You’ve probably heard stories about middle-age folks who run out and purchase a sexy new sports car, trying to capture a piece of a dream. Well, Washington state residents Neal and Maddie Love have raised the bar to a whole new level—they are buying a town.
The Loves are shelling out $360,000 for Wauconda, Wash.—an unincorporated town with a surrounding population of about 225—which went up for sale through an eBay auction. In late May the couple will close on a four-acre parcel that contains Wauconda’s nerve center: a 60-seat restaurant, along with a four-bedroom house attached to the town’s only convenience store, gas station and post office.
“We’re re-creating our life,” says Neal Love, 50. “We just looked around—the economy had changed, we’re both around 50 and we both lost our jobs for various reasons.
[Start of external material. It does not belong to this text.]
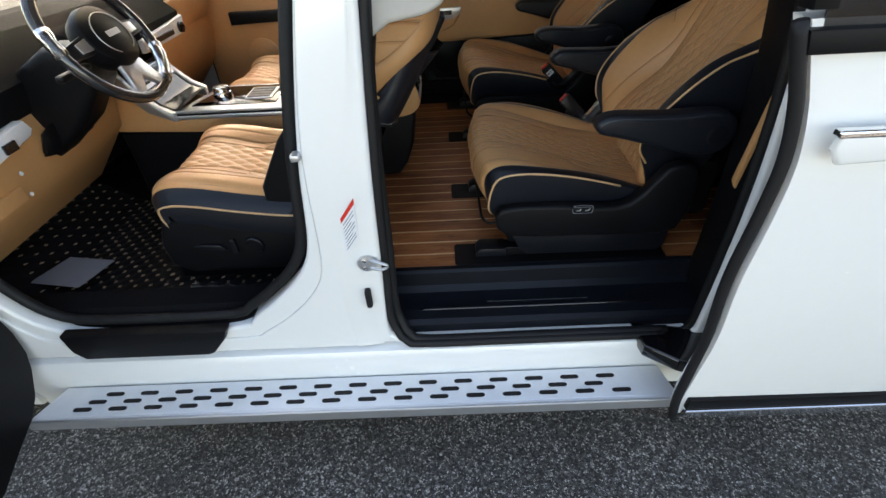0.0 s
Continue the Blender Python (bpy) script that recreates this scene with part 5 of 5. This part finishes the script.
ramp_sheet("climate_line", -0.128, 0.132, 0.80, 0.815, 0.006, M_SILVER)
for y in (-0.05, 0.0, 0.05):
    ramp_sheet("climate_key", y, y + 0.028, 0.71, 0.76, 0.006, M_SATIN)


# ---- dashboard, steering wheel ----
dash = thing("dashboard", "dark dashboard with a tan lower panel and white trim", "dashboard", pose(-1.35, 0, -0.05))
DA_INV = pose(-1.35, 0, -0.05).inverted()
def dpart(ob, parent=None):
    ob.parent = parent or dash
    if parent is None:
        ob.matrix_parent_inverse = DA_INV
    return ob
dpart(part("upper_dash", prism_bm([(-1.88, 0.62), (-1.88, 0.40), (-1.30, 0.42), (-1.22, 0.50), (-1.20, 0.58), (-1.26, 0.66), (-1.42, 0.70)], -0.86, 0.86, "y", 0.02, 3), M_FELT, None, "black soft upper dashboard", True, 40))
dpart(part("lower_panel", prism_bm([(-1.42, 0.10), (-1.30, 0.235), (-1.245, 0.30), (-1.215, 0.44), (-1.23, 0.49), (-1.34, 0.49), (-1.50, 0.12)], -0.86, -0.14, "y", 0.02, 3), M_TAN, None, "tan lower dashboard panel", True, 40))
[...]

This was an opportunity to start fresh.”
So the Loves will say goodbye to their home in Bothell, Wash., an enclave of 32,000 people northeast of Seattle with its own police and fire departments. And it’s hello to mountainous Wauconda, where the Okanogan County sheriff is 50 miles away, a 20-mile drive is required for cellphone service, and a breathtaking view of the Milky Way is on display practically every night.
Love at first sight
“This is where, I pray to God, we can retire in 20 years,” Maddie Love, 48, says from Wauconda, where she was learning about her new business and community. Her husband was 260 miles west trying to sell their possessions in Bothell.
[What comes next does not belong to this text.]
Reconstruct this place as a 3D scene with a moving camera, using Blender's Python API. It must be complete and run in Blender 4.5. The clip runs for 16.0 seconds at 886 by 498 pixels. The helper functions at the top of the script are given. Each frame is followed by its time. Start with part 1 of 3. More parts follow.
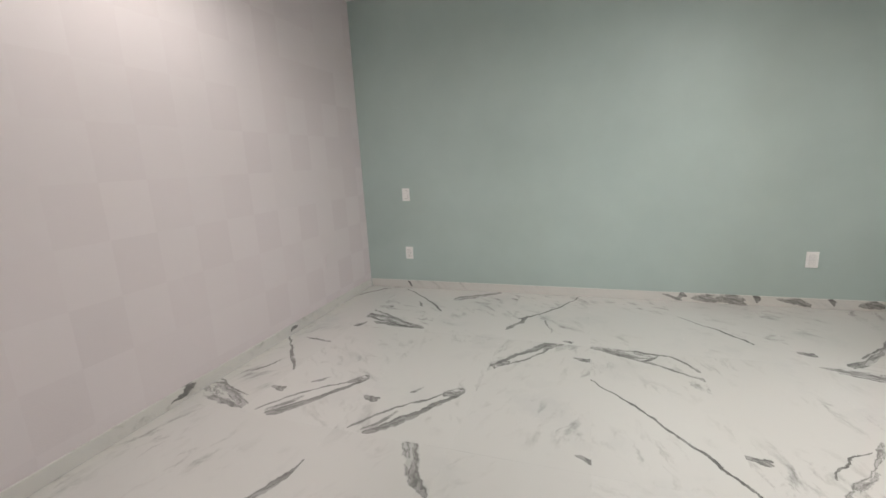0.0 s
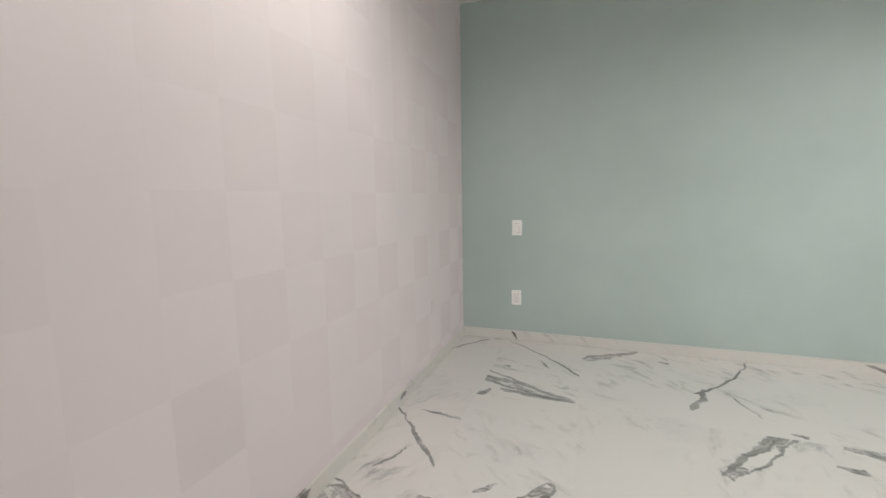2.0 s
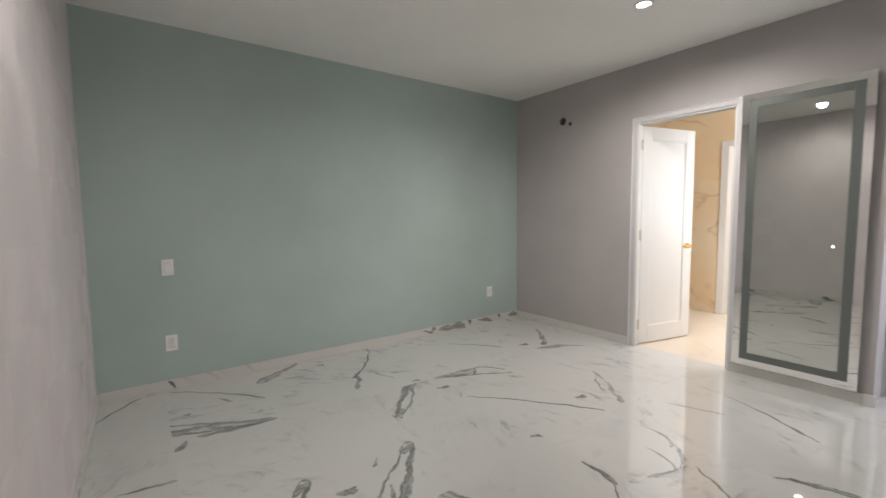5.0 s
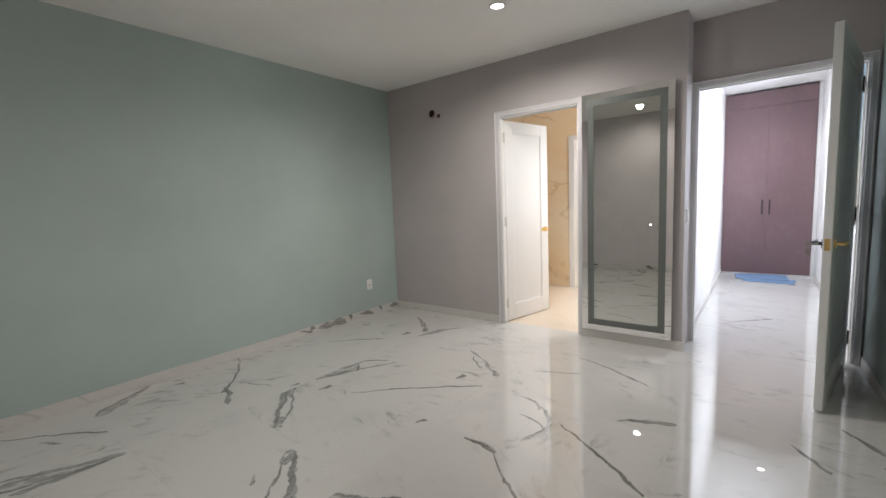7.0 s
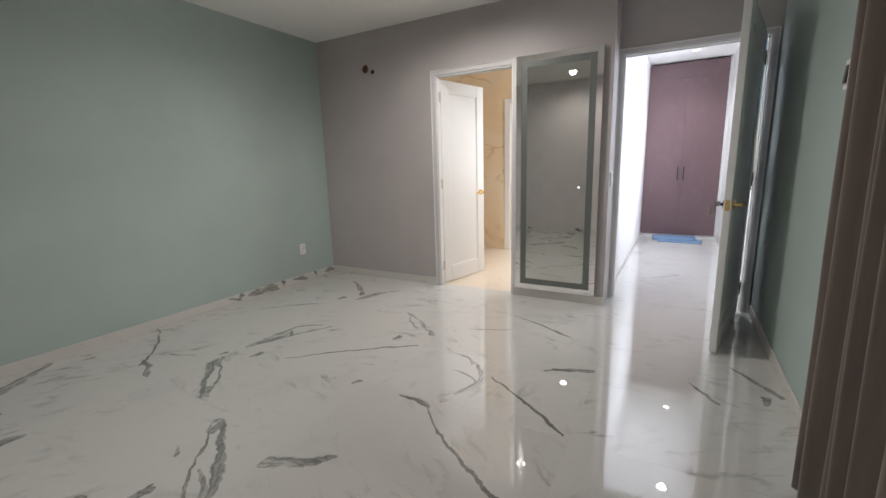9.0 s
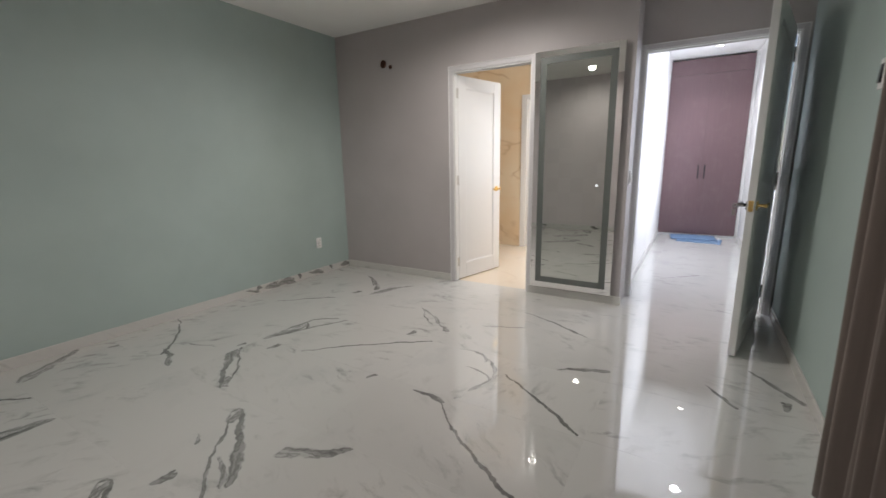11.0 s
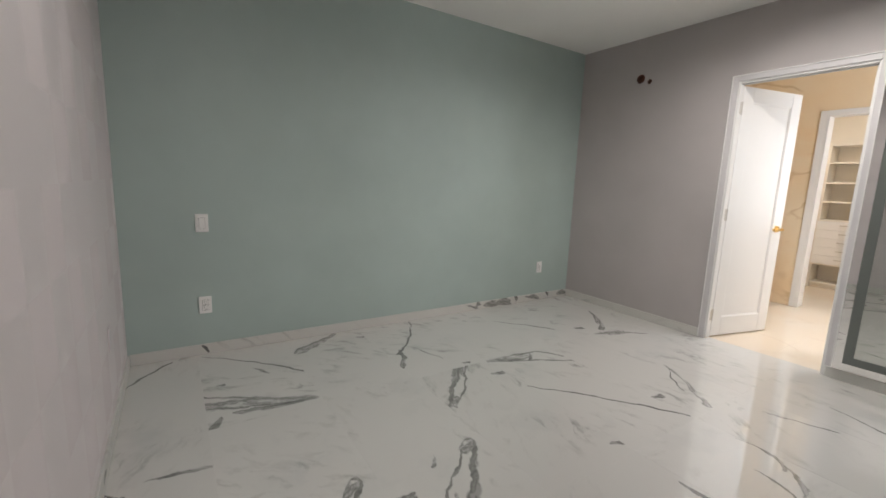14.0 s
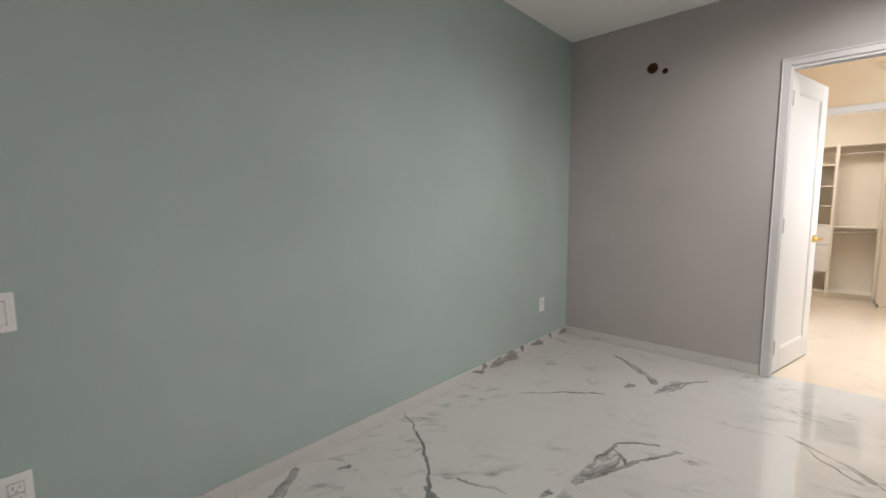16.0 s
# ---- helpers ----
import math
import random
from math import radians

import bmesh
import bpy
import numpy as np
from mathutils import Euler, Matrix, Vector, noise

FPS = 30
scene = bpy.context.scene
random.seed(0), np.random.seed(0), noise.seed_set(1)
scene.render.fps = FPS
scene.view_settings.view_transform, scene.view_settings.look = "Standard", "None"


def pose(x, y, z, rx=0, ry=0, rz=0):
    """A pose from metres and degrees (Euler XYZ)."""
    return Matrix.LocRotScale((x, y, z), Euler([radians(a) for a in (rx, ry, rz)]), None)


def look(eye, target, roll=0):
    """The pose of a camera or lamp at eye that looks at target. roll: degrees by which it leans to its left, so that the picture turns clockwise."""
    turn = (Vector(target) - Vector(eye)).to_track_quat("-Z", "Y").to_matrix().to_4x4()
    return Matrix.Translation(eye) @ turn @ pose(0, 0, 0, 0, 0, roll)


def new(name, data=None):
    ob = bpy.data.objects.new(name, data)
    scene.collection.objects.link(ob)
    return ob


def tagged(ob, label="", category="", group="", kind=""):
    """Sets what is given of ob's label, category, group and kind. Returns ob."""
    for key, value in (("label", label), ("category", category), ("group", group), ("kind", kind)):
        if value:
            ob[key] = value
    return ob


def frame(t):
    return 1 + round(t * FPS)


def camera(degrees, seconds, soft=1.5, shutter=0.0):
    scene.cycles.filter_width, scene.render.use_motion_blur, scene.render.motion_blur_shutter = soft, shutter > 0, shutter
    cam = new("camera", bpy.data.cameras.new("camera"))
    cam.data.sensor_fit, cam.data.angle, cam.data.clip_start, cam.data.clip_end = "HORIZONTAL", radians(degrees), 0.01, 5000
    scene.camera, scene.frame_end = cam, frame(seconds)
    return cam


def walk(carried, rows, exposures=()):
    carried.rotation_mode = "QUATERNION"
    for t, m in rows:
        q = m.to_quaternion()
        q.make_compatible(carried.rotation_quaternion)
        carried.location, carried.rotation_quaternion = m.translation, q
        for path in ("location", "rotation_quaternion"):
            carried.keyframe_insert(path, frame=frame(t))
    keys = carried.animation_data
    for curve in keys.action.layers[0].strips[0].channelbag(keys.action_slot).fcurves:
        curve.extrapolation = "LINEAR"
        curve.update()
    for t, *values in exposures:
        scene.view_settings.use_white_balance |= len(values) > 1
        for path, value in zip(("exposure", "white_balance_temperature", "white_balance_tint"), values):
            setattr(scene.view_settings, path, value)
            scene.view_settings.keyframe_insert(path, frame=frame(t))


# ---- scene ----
cam = camera(93.3, 16.0, soft=1.6, shutter=0.3)
PATH = [
    (0, (-0.034, 1.204, 1.188), (-0.68, 3.052, 0.777), -3.0),
    (0.5, (-0.221, 1.299, 1.2), (-0.785, 3.18, 0.82), -2.3),
    (1, (-0.489, 1.352, 1.195), (-1.179, 3.203, 0.878), -2.4),
    (1.5, (-0.789, 1.479, 1.206), (-1.53, 3.316, 0.931), -1.8),
    (2, (-1.084, 1.551, 1.144), (-1.75, 3.421, 0.899), -1.0),
    (2.5, (-1.343, 1.548, 1.186), (-2.041, 3.408, 0.955), -1.6),
    (3, (-1.614, 1.498, 1.211), (-2.43, 3.313, 1.015), -2.6),
    (3.5, (-1.788, 1.386, 1.214), (-2.489, 3.248, 1.011), -0.7),
    (4, (-1.837, 1.29, 1.25), (-1.755, 3.268, 0.966), -0.8),
    (4.2, (-1.845, 1.27, 1.215), (-1.412, 3.209, 0.984), -0.6),
    (4.5, (-1.811, 1.227, 1.252), (-0.998, 3.043, 1.047), -0.5),
    (5, (-1.789, 1.205, 1.251), (-0.613, 2.815, 1.093), -0.6),
    (5.2, (-1.769, 1.183, 1.262), (-0.526, 2.742, 1.1), -0.9),
    (7.5, (-1.76, 1.2, 1.245), (-0.125, 2.328, 1.012), -2.2),
    (8.0, (-1.74, 1.19, 1.23), (-0.054, 2.23, 0.954), -2.0),
    (8.5, (-1.733, 1.178, 1.222), (-0.021, 2.146, 0.858), -2.0),
    (10.8, (-1.738, 1.177, 1.245), (-0.04, 2.147, 0.825), -1.2),
    (11, (-1.744, 1.192, 1.236), (-0.07, 2.207, 0.827), -1.0),
    (11.5, (-1.757, 1.212, 1.226), (-0.187, 2.386, 0.831), -0.4),
    (12, (-1.788, 1.238, 1.22), (-0.371, 2.593, 0.825), 0.2),
    (12.5, (-1.824, 1.253, 1.217), (-0.58, 2.766, 0.813), 0.7),
    (13, (-1.822, 1.272, 1.211), (-0.73, 2.898, 0.805), 1.3),
    (13.5, (-1.799, 1.4, 1.187), (-0.749, 3.06, 0.81), 1.9),
    (14, (-1.784, 1.657, 1.22), (-0.706, 3.312, 0.907), 2.2),
    (14.5, (-1.77, 1.982, 1.187), (-0.67, 3.633, 0.936), 1.6),
    (15, (-1.71, 2.31, 1.201), (-0.544, 3.917, 0.962), 0.8),
    (15.5, (-1.664, 2.676, 1.235), (-0.356, 4.175, 1.025), 0.1),
    (16, (-1.617, 3.043, 1.204), (-0.158, 4.395, 0.995), -0.4),
]
walk(cam, [(t, look(eye, target, roll)) for t, eye, target, roll in PATH],
     [(0, 0.56), (1.5, 0.68), (3.5, 0.88), (4.0, 0.78), (4.5, 0.27), (5.0, 0.12), (7.5, -0.06), (11.0, -0.17), (13.0, -0.08), (14.5, 0.06), (16.0, 0.16)])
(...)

The Loves’ hope is that the town’s store and cafe will generate enough business from locals as well as vacationers and hunters driving on adjoining State Route 20 to make their venture financially solvent.
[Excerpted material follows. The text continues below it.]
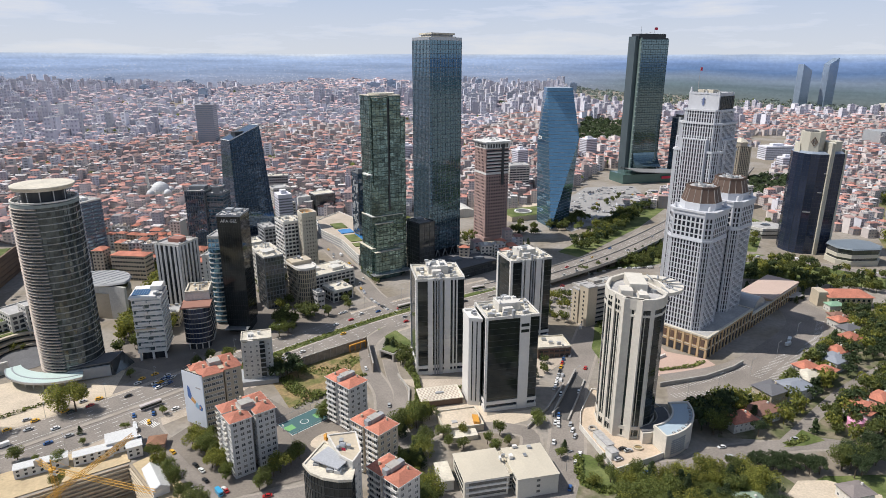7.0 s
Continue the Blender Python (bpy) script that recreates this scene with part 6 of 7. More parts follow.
# forecourt planters and ramps before the podium
t = thing("terraced_forecourt", 140, 377, 40, label="stepped white planters and ramps before the podium", category="forecourt")
for i in range(5):
    part("planter_wall", Shape().box(0, i * 4.4, 0, 24 - i * 2, i * 4.4 + 1.2, 2.0), OFFWHITE, t)
    part("planting", Shape().box(1, i * 4.4 + 1.2, 0, 20 - i * 2, i * 4.4 + 2.6, 1.6), GRASS, t)
part("slab", Shape().box(-8, 6, 0, 1, 22, 3.2), OFFWHITE, t)

# retaining walls
def long_wall(pts, h, m, lab, cap=True, posts=0.0, z0=0.0):
    t = thing("retaining_wall", pts[0][0], pts[0][1], 0, label=lab, category="wall")
    q = [(x - pts[0][0], y - pts[0][1], z0) for x, y in pts]
    part("wall", slab_strip(q, 0.6, 0, h), m, t)
    if cap:
        part("coping", slab_strip(q, 0.9, h, h + 0.25), CONCRETE, t)
    if posts:
        for a, b in zip(q, q[1:]):
            a, b = Vector(a), Vector(b)
            n = max(1, int((b - a).length / posts))
            for i in range(n):
                c = a.lerp(b, i / n)
                part("post", Shape().box(c.x - 0.3, c.y - 0.3, z0, c.x + 0.3, c.y + 0.3, z0 + h + 0.6), CONCRETE, t)
    return t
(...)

Their new life will be a far cry from what they’ve had in recent years. Prior to Wauconda, the couple had a stranglehold on what many view as the American dream—a three-bedroom house and four-car garage on a bucolic acre and a half, three dogs, three cats, three vehicles, and his and hers Harley-Davidsons. However, in some respects the dream came up short for the couple, who fell in love at first sight during a chance meeting in Seattle 12 years ago.
Maddie was working as a trade show event manager at the time. But after 22 years in the business, “I flat out quit,” she relates. “I said, ‘Life’s too short. I’m not going to kill myself working 80 hours a week.’ For what—to come home and kick the cat?”
Neal’s separation from the workforce was somewhat more wrenching. “I worked for 28 ½ years for a telecommunications company and was let go,” he says. “I’m just not going to let that be the defining point in my life.”
The Loves had visited Wauconda about five years ago at the urging of friends who live there. Neal and Maddie were enthralled by a community where prospectors still flock to gold mines, the quilting club is a social hot spot, and sightings of eagles and black bears are commonplace.